How It Actually Shows Up Day to Day

Most of the time you’ll catch LYK in replies, not opening messages. It’s a response word. Someone asks a question you can’t fully answer yet, and LYK buys you breathing room without leaving them hanging.

In group chats it’s almost always about shifting plans — someone’s schedule is unclear, the plan isn’t locked yet, and LYK holds the spot. On Instagram or Snapchat DMs, people use it to tease a follow-up, almost like a soft cliffhanger. TikTok comment sections are full of creators promising part twos with “LYK when it drops.” WhatsApp groups — especially family ones — practically run on it.

A few realistic examples:

  • “Still figuring out my shift, LYK tonight”
  • “Running late — LYK my ETA”
  • “Found something wild, LYK what it is later 💀”
  • “Ask me again after my call, LYK then”
  • “Traffic’s a mess rn. LYK if we should push the time”
  • “Might have news tomorrow 👀 LYK”
  • “Haven’t checked yet — LYK once I do”
  • “You’d love this show, LYK the name when I remember”

These aren’t forced. They’re just texts.

When the Tone Shifts

Here’s what most explanations miss — LYK doesn’t always land the same way.

From a close friend it reads as easy and low-pressure. From someone you just started talking to, it can feel like they’re keeping their options open. From a coworker responding to something time-sensitive, it might come across as brushing you off, even if that wasn’t the intention.

And then there’s the sarcastic version. “Oh sure, LYK 🙄” is a real tone that exists. If someone’s clearly done with a situation, those three letters carry a whole different weight. So before you read warmth into a LYK, check the rest of the message.

One actual warning worth paying attention to: if someone says LYK and then days pass with no follow-up, people stop reading it as a promise and start reading it as a soft no. It’s become a quiet way to avoid giving a direct answer — not always on purpose, but it happens enough that you’d recognize it.

Read Also: What Does OTR Mean? (And Why It’s Confusing)

Where It Doesn’t Belong

Work emails. Just don’t. Even if you’re friendly with your coworker, email has its own unspoken rules and LYK breaks them.

Emotional or tense conversations. If someone is anxious about something important and you reply with three letters, it’s going to feel careless no matter how you meant it. Full words cost nothing in those moments.

Talking to people who don’t text this way — older relatives, new contacts, anyone where the shorthand could land awkwardly. It’s not about them being out of touch. It’s just reading the room.

And overusing it with anyone, really.
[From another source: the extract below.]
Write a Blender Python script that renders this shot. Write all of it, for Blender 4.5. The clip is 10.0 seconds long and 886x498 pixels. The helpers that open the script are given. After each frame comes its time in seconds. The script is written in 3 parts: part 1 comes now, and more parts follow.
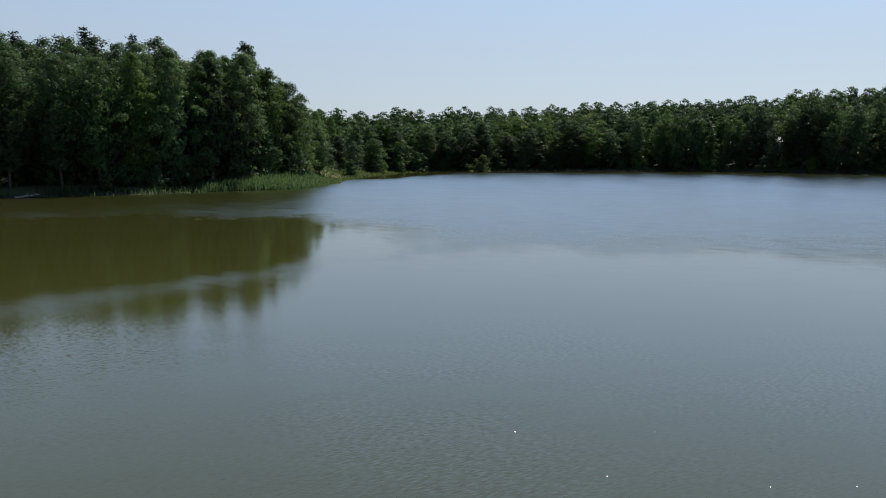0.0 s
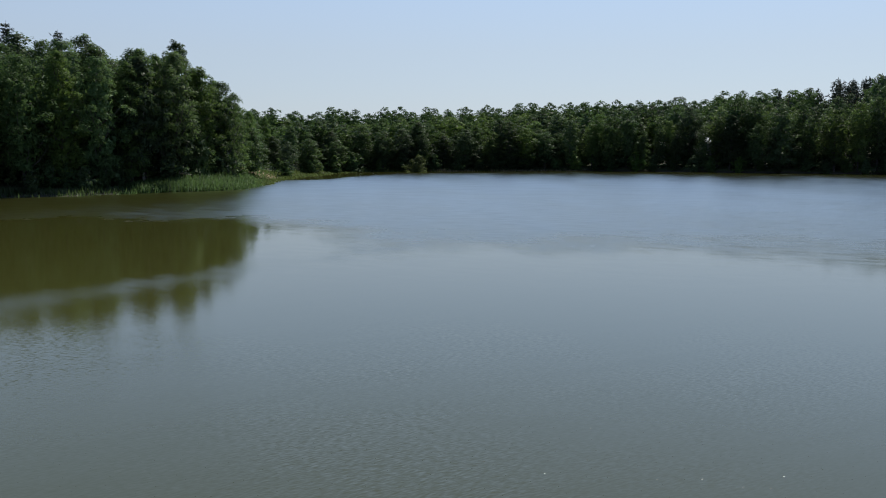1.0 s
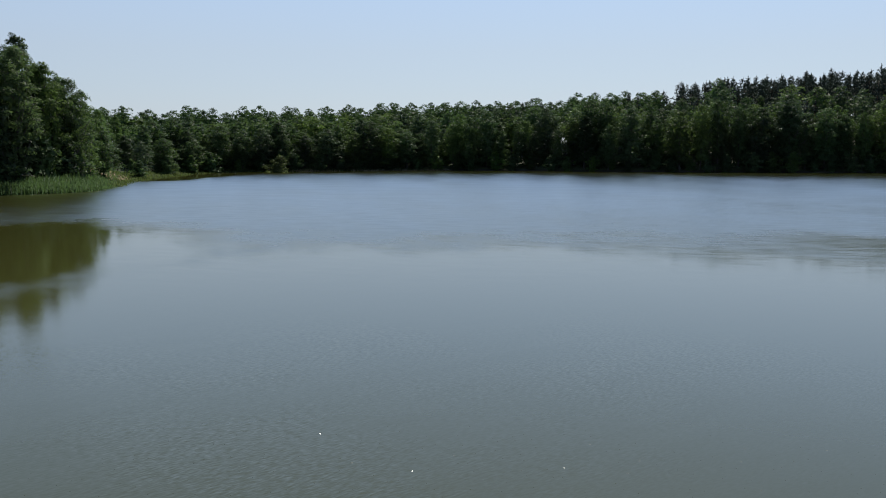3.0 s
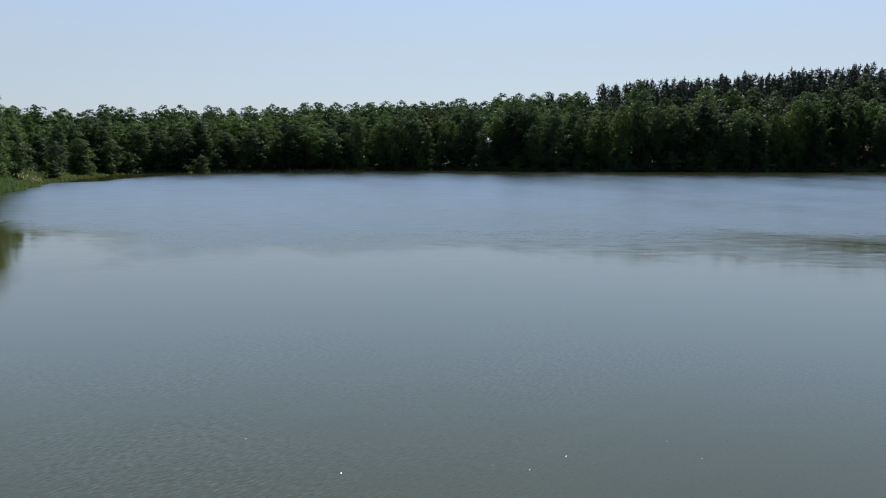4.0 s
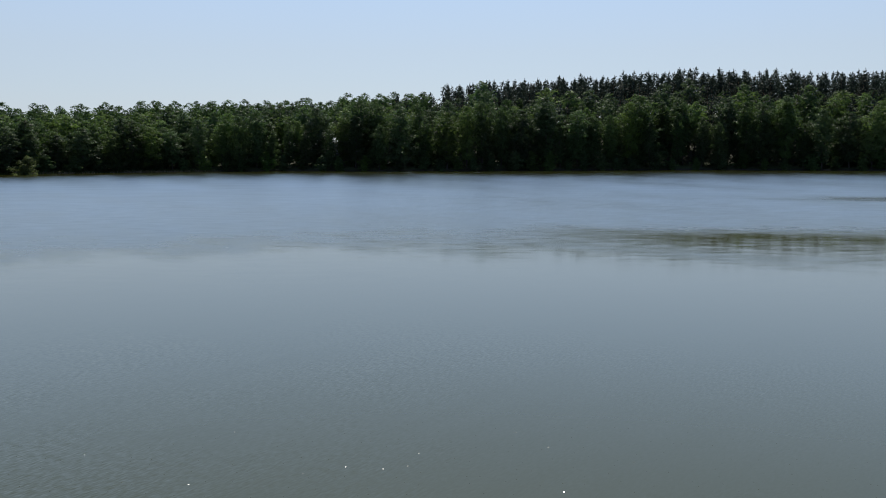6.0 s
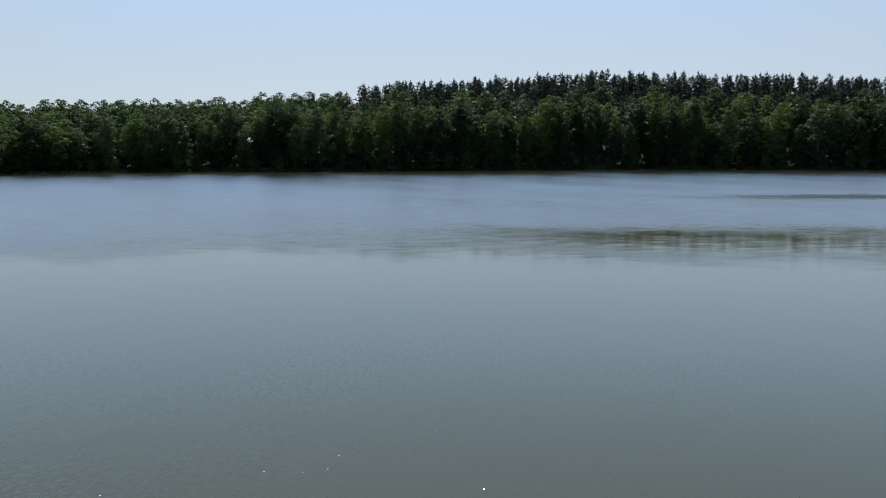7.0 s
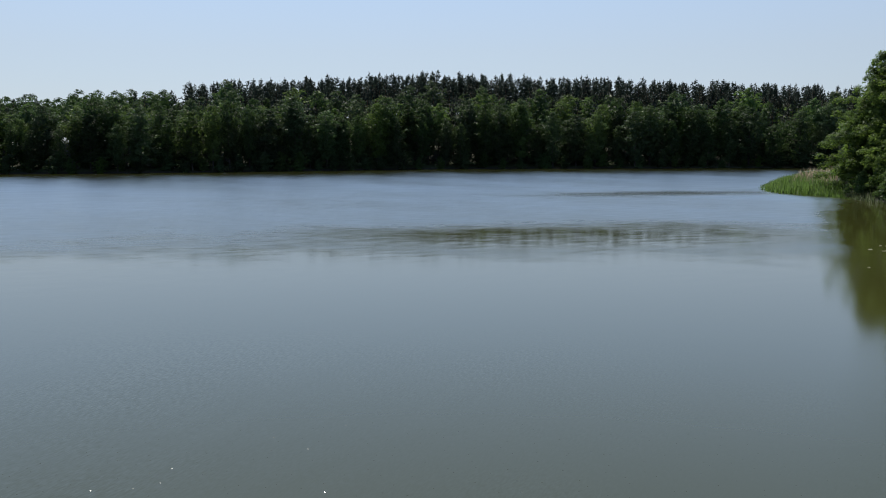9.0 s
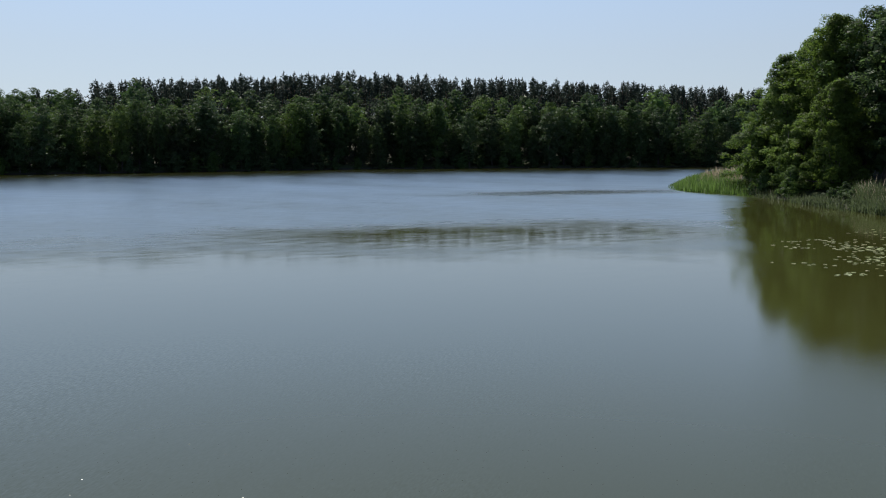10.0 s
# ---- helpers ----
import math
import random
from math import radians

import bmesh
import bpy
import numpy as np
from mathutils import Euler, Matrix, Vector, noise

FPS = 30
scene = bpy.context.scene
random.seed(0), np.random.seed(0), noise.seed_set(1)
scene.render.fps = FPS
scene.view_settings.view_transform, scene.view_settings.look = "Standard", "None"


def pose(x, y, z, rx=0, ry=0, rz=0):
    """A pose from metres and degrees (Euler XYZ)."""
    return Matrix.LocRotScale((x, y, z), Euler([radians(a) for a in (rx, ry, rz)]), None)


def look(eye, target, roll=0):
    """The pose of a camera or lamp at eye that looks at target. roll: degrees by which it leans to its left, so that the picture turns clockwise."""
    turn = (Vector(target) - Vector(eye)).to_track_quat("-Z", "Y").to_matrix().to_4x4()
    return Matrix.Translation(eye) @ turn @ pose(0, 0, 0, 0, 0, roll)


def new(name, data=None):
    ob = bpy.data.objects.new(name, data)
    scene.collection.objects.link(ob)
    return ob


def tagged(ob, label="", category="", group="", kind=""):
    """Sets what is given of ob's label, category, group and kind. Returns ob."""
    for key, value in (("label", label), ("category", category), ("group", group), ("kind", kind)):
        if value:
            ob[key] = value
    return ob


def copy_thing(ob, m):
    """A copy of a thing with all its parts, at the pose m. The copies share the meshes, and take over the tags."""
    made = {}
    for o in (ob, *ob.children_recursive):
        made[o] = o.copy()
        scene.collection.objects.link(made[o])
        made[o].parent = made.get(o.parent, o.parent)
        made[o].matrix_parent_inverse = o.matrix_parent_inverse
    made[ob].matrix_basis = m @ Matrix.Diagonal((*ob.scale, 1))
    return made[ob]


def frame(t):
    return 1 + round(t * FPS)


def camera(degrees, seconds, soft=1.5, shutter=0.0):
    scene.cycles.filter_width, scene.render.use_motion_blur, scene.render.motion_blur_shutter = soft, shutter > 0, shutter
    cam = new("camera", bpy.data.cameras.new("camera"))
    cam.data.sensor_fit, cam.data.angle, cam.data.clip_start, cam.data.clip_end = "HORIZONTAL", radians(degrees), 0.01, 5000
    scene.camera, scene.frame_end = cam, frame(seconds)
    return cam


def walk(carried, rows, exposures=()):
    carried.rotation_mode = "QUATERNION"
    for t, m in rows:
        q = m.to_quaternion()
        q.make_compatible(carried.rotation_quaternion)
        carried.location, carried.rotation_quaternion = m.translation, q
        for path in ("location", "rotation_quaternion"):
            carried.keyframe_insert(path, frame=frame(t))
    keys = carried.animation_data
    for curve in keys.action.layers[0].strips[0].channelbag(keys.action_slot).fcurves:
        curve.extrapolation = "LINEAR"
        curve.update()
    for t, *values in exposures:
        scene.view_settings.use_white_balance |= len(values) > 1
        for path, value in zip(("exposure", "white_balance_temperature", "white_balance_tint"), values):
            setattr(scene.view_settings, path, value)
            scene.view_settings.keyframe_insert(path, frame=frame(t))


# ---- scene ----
cam = camera(53.57, 10.0, soft=1.0)

# The camera hovers over the water and turns clockwise: seconds, heading, tilt, lean.
EYE = (0.0, 0.0, 7.0)
TURN = [
    (0, 0.0, -6.91, 0.03), (0.5, 1.96, -6.90, 0.02), (1, 4.15, -6.89, 0.02), (1.5, 6.24, -6.89, 0.01),
    (2, 8.56, -6.90, 0.0), (2.5, 10.74, -6.90, 0.0), (4, 17.89, -6.91, 0.0), (4.5, 20.19, -6.91, 0.0),
    (5, 22.82, -6.90, 0.0), (5.5, 25.24, -6.90, 0.01), (7, 33.18, -6.91, 0.01), (7.5, 35.77, -6.90, 0.01),
    (8, 38.57, -6.90, 0.02), (8.5, 41.16, -6.90, 0.03), (9, 43.96, -6.90, 0.03), (9.5, 46.57, -6.90, 0.04),
    (10, 49.35, -6.90, 0.05),
]
walk(cam, [(t, pose(*EYE, 90 + tilt, lean, -heading)) for t, heading, tilt, lean in TURN])

# ---- daylight ----
SUN_HEADING, SUN_HEIGHT = 31.0, 57.0
world = bpy.data.worlds.new("clear_sky")
scene.world = world
world.use_nodes = True
wn = world.node_tree.nodes
sky = wn.new("ShaderNodeTexSky")
sky.sky_type, sky.sun_disc = "NISHITA", False
sky.sun_elevation, sky.sun_rotation = radians(SUN_HEIGHT), radians(SUN_HEADING)
sky.air_density, sky.dust_density, sky.ozone_density = 1.0, 0.3, 4.0
wn["Background"].inputs["Strength"].default_value = 0.095
haze = wn.new("ShaderNodeMix")
haze.data_type = "RGBA"
haze_tint = wn.new("ShaderNodeMix")
haze_tint.data_type = "RGBA"
haze_tint.inputs[6].default_value = (6.2, 7.2, 8.7, 1)
haze_tint.inputs[7].default_value = (5.7, 7.9, 11.3, 1)
haze_height = wn.new("ShaderNodeMapRange")
for key, value in (("From Min", 0.10), ("From Max", 0.26)):
    haze_height.inputs[key].default_value = value
world.node_tree.links.new(haze_height.outputs["Result"], haze_tint.inputs[0])
world.node_tree.links.new(haze_tint.outputs[2], haze.inputs[7])
low_sky = wn.new("ShaderNodeMapRange")
low_sky.interpolation_type = "SMOOTHSTEP"
for key, value in (("From Min", 0.10), ("From Max", 0.60), ("To Min", 0.68), ("To Max", 0.08)):
    low_sky.inputs[key].default_value = value
split = wn.new("ShaderNodeSeparateXYZ")
sky_way = wn.new("ShaderNodeTexCoord").outputs["Generated"]
world.node_tree.links.new(sky_way, split.inputs[0])
world.node_tree.links.new(split.outputs["Z"], low_sky.inputs["Value"])
world.node_tree.links.new(split.outputs["Z"], haze_height.inputs["Value"])
world.node_tree.links.new(low_sky.outputs["Result"], haze.inputs[0])
world.node_tree.links.new(sky.outputs["Color"], haze.inputs[6])
SUN_WAY = (math.sin(radians(SUN_HEADING)) * math.cos(radians(SUN_HEIGHT)), math.cos(radians(SUN_HEADING)) * math.cos(radians(SUN_HEIGHT)), math.sin(radians(SUN_HEIGHT)))
near_sun = wn.new("ShaderNodeVectorMath")
near_sun.operation = "DOT_PRODUCT"
near_sun.inputs[1].default_value = SUN_WAY
world.node_tree.links.new(sky_way, near_sun.inputs[0])
aureole = wn.new("ShaderNodeMapRange")
for key, value in (("From Min", 0.0), ("From Max", 1.0), ("To Min", 0.70), ("To Max", 1.15)):
    aureole.inputs[key].default_value = value
world.node_tree.links.new(near_sun.outputs["Value"], aureole.inputs["Value"])
brighter = wn.new("ShaderNodeVectorMath")
brighter.operation = "SCALE"
world.node_tree.links.new(haze.outputs[2], brighter.inputs[0])
world.node_tree.links.new(aureole.outputs["Result"], brighter.inputs["Scale"])
world.node_tree.links.new(brighter.outputs["Vector"], wn["Background"].inputs["Color"])
sun_data = bpy.data.lights.new("sun", "SUN")
sun_data.energy, sun_data.angle, sun_data.color = 5.0, radians(0.53), (1.0, 0.95, 0.86)
sun = new("sun", sun_data)
sun.matrix_world = look(Vector(SUN_WAY) * 600, (0, 0, 0))


# ---- materials ----
class Nodes:
    """A short way to write a node material."""

    def __init__(self, name):
        self.material = bpy.data.materials.new(name)
        self.material.use_nodes = True
        self.tree = self.material.node_tree
        self.bsdf = self.tree.nodes["Principled BSDF"]
        self.out = self.tree.nodes["Material Output"]

    def add(self, kind):
        return self.tree.nodes.new("ShaderNode" + kind)

    def put(self, source, target):
        self.tree.links.new(source, target)

    def position(self, scale=(1, 1, 1), turn=0.0, shift=(0, 0, 0), space="Object"):
        mapping = self.add("Mapping")
        mapping.inputs["Scale"].default_value = scale
        mapping.inputs["Rotation"].default_value = (0, 0, radians(turn))
        mapping.inputs["Location"].default_value = shift
        if space == "World":
            self.put(self.add("NewGeometry").outputs["Position"], mapping.inputs["Vector"])
        else:
            self.put(self.add("TexCoord").outputs["Object"], mapping.inputs["Vector"])
        return mapping.outputs["Vector"]

    def noise(self, vector, scale, detail=3.0, rough=0.55, distortion=0.0, out="Fac"):
        node = self.add("TexNoise")
        node.inputs["Scale"].default_value = scale
        node.inputs["Detail"].default_value = detail
        node.inputs["Roughness"].default_value = rough
        node.inputs["Distortion"].default_value = distortion
        self.put(vector, node.inputs["Vector"])
        return node.outputs[out]

    def math(self, op, a, b=None, c=None, clamp=False):
        node = self.add("Math")
        node.operation, node.use_clamp = op, clamp
        for socket, value in zip(node.inputs, (a, b, c)):
            if value is None:
                continue
            if isinstance(value, (int, float)):
                socket.default_value = value
            else:
                self.put(value, socket)
        return node.outputs[0]

    def vmath(self, op, a, b=None, scale=None):
        node = self.add("VectorMath")
        node.operation = op
        for socket, value in zip(node.inputs, (a, b)):
            if value is None:
                continue
            if isinstance(value, tuple):
                socket.default_value = value
            else:
                self.put(value, socket)
        if scale is not None:
            if isinstance(scale, (int, float)):
                node.inputs["Scale"].default_value = scale
            else:
                self.put(scale, node.inputs["Scale"])
        return node.outputs["Value"] if op in ("LENGTH", "DISTANCE", "DOT_PRODUCT") else node.outputs["Vector"]

    def span(self, value, a, b, c=0.0, d=1.0, smooth=True):
        node = self.add("MapRange")
        node.interpolation_type = "SMOOTHSTEP" if smooth else "LINEAR"
        self.put(value, node.inputs["Value"])
        for key, v in (("From Min", a), ("From Max", b), ("To Min", c), ("To Max", d)):
            node.inputs[key].default_value = v
        return node.outputs["Result"]

    def ramp(self, fac, *stops):
        node = self.add("ValToRGB")
        el = node.color_ramp.elements
        while len(el) < len(stops):
            el.new(0.5)
        for e, (at, colour) in zip(el, stops):
            e.position, e.color = at, (*colour, 1)
        self.put(fac, node.inputs["Fac"])
        return node.outputs["Color"]

    def mix(self, fac, a, b, blend="MIX"):
        node = self.add("Mix")
        node.data_type, node.blend_type = "RGBA", blend
        for socket, value in ((node.inputs[0], fac), (node.inputs[6], a), (node.inputs[7], b)):
            if isinstance(value, tuple):
                socket.default_value = (*value, 1)
            elif isinstance(value, (int, float)):
                socket.default_value = value
            else:
                self.put(value, socket)
        return node.outputs[2]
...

If every reply you send trails off with LYK, people quietly stop expecting follow-through.

What to Say Instead

This depends entirely on the situation.

For casual texts where LYK feels like too little — “I’ll hit you up later,” “check back with me tonight,” “lemme figure it out and tell you” all carry the same meaning with a bit more warmth.

For something semi-professional — “I’ll keep you posted” or “will confirm soon” both work without sounding stiff.

For playful conversations — “stay tuned 😏” or “plot twist incoming” do the same job with more personality.

The “Like” Confusion and Other Mix-ups

In some texting communities — particularly in South Asian messaging culture — “lyk” genuinely does mean “like” spelled phonetically. “I lyk dis” reads as “I like this.” If you’re in a mixed context or a non-English-dominant chat, that’s worth keeping in mind before you assume someone’s promising an update.

ILYK is just the “I” added in front — “I’ll Let You Know.” Same meaning, slightly more personal feel because of the direct first-person.

LMK is the one people mix up most with LYK, and the difference is direction. LYK pushes information toward someone. LMK pulls information from them. “LYK what happens” vs “LMK what you think” — different flows entirely.

Read Also: FTFY Meaning: When Someone “Fixes” What You Said Online

Actual Questions People Have

Is it rude? 

In the wrong moment, yes — even without meaning to be. Context decides.

Can it be sarcastic? 

Absolutely. Tone travels through surrounding words and emojis. LYK by itself is neutral. What’s around it tells the real story.

Does it mean the same thing everywhere? 

Mostly yes. The “let you know” meaning dominates across platforms. The “like” spelling interpretation is real but regional and context-specific.

What does it mean coming from a girl specifically? 

The same thing it means from anyone. There’s no gender-coded shift in meaning — just individual style in how someone might pair it with an emoji or not.


One Last Thing

LYK does quiet work in conversations. It holds space. It keeps things open. Used right, it respects both people’s time — yours for not forcing an answer you don’t have, theirs for not leaving them with nothing.

Used lazily, it becomes a habit people see through pretty fast. The difference is just whether you actually follow up.